For practical purposes it is easier to start with a lineation system based on manuscript chronology, since the early manuscripts are well known and studied. To give line numbers based on a system of the lines in all the witnesses after they had all been transcribed and counted would delay a lineation system until all transcriptions were complete. The base text for lineation purposes is the earliest witness for that unit in accordance with current palaeographical dating. Although there may be discrepancies as to some datings and the order of some manuscripts, there is a general consensus about most. Thus we take Hengwrt as the base for much of the poem since it is widely believed to be the earliest extant manuscript. Where Hengwrt fails for the end of PA and for RT because some of the manuscript is now lost (and the same applies to Corpus Christi Oxford 198), we use Harley 7334 as the base.

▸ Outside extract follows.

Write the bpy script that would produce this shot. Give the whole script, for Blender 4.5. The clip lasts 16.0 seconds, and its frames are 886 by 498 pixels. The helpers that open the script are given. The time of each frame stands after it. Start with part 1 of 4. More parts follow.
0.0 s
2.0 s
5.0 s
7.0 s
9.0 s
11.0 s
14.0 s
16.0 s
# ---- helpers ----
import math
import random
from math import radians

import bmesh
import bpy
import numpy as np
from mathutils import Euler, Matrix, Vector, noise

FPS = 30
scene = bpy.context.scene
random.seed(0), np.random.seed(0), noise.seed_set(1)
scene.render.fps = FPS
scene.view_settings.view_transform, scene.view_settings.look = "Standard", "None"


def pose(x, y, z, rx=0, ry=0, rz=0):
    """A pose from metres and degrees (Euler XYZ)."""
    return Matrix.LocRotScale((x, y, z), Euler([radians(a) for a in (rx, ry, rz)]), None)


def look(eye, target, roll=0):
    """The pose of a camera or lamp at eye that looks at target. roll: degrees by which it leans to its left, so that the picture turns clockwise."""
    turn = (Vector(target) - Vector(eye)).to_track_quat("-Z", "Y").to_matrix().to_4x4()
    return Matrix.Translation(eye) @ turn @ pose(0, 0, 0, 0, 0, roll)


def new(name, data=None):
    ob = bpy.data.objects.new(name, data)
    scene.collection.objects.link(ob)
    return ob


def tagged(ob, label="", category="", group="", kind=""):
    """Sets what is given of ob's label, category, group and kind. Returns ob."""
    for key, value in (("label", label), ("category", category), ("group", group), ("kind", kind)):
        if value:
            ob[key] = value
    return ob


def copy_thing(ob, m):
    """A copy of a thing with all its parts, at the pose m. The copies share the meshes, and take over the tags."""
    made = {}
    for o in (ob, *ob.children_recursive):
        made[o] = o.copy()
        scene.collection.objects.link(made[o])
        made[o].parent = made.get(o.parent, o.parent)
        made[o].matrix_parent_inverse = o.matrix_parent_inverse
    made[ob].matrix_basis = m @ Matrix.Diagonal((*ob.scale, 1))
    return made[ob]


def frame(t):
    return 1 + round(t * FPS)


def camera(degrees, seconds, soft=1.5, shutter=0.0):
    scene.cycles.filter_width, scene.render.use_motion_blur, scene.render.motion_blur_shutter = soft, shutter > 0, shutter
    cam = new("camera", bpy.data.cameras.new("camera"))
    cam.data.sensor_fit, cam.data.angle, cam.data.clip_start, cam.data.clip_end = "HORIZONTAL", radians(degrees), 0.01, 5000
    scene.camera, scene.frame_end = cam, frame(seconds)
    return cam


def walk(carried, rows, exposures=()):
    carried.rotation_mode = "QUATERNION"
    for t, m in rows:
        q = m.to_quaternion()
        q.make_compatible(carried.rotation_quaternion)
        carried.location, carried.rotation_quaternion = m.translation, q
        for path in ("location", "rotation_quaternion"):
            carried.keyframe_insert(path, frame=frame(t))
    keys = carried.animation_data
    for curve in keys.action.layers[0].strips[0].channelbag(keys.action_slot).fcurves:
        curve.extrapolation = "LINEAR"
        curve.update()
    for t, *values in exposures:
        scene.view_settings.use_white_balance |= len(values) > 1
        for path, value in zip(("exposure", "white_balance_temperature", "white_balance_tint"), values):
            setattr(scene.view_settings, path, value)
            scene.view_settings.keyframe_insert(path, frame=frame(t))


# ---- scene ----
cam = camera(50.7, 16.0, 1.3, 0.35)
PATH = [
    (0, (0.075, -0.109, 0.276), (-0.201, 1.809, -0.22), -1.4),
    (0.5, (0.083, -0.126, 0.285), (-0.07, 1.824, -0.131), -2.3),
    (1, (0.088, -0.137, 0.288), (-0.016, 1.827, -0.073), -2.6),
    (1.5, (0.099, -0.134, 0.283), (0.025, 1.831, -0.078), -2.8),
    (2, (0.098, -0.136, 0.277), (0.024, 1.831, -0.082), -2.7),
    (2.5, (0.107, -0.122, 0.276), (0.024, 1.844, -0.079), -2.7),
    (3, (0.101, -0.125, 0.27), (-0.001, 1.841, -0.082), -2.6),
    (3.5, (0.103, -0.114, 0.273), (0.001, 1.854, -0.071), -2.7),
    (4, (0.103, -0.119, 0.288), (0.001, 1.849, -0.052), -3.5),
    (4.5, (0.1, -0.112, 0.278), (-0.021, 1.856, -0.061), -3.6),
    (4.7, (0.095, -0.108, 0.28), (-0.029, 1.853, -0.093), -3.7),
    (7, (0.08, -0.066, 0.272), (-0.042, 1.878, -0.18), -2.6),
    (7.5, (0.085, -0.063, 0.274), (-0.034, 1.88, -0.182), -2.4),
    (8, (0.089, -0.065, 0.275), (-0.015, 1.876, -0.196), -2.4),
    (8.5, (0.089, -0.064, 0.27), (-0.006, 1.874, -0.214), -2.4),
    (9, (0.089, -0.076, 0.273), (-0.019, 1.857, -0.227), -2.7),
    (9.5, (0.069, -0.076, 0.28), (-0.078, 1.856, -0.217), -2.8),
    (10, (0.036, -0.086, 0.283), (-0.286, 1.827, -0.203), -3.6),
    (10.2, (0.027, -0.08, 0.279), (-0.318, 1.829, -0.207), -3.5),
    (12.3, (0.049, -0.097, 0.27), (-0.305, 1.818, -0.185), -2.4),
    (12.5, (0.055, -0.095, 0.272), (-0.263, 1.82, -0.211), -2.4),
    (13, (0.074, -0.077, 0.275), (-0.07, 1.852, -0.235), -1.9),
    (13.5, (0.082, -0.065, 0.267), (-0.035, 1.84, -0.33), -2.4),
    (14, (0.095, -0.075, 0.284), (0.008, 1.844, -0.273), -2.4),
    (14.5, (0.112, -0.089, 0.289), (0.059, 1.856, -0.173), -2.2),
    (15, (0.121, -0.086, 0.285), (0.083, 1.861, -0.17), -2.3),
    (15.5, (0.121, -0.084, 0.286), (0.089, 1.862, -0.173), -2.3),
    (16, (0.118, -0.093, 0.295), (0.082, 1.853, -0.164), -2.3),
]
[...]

The base text is followed scrupulously for lineation purposes except in a few minor instances where we are satisfied from the rhyme or stanza system that a line was intended but was inadvertently not copied. The numbering for each unit starts at 1 for the first line of the English text. Any heading for a unit is numbered 0, however long it may be. The numbering proceeds regularly to the end of that unit, with each unit being identified either by the two capitals of the tale units or L and a number for the link units. Additions in other witnesses have the base number of the preceding line, a slash and then numbering from 1. Thus WB 44/1 and WB 44/2 would be the first and second lines of an addition after WB 44 in a given witness in what is the Wife of Bath's tale unit (which in this case also includes the prologue). If the line numbering goes from WB 42 to WB 45, it would signify that WB 43 and WB 44 were missing in that witness. A variant of a line has the base number of that line, a slash and a lower-case letter starting with a. Thus WB 44/a and WB 44/b would be two variants, each different from the other and from the base, of line WB 44.

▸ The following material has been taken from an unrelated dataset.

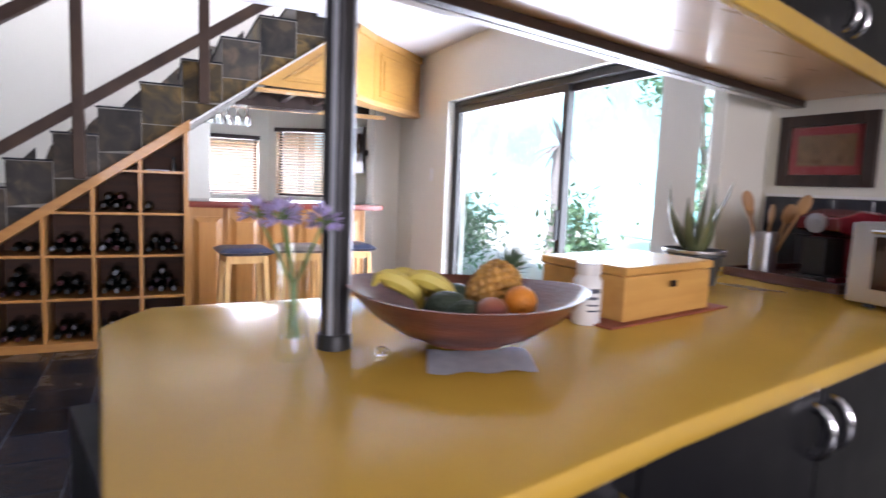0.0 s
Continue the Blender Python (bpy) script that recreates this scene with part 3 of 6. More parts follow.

Sub-headings within the text are recorded as additions, but marginalia and glosses over the line are treated as glosses. They are identified by gl after the line number: WB 44gl would be a gloss to WB 44 and WB 44/2gl would be a gloss to WB 44/2. Where there is more than one gloss to a line, these are distinguished by a slash and a number after the gl so that WB 44gl/1 and WB 44gl/2 would be two separate glosses to WB 44.

It is hoped that this system is sufficiently transparent and close to previous numerations to make it readily understood by users of the computer texts. A full break-down of the units and their lineation will be provided in the second volume of the Occasional Papers. On the CD-ROMs, users will be able to switch between the old and new numberings.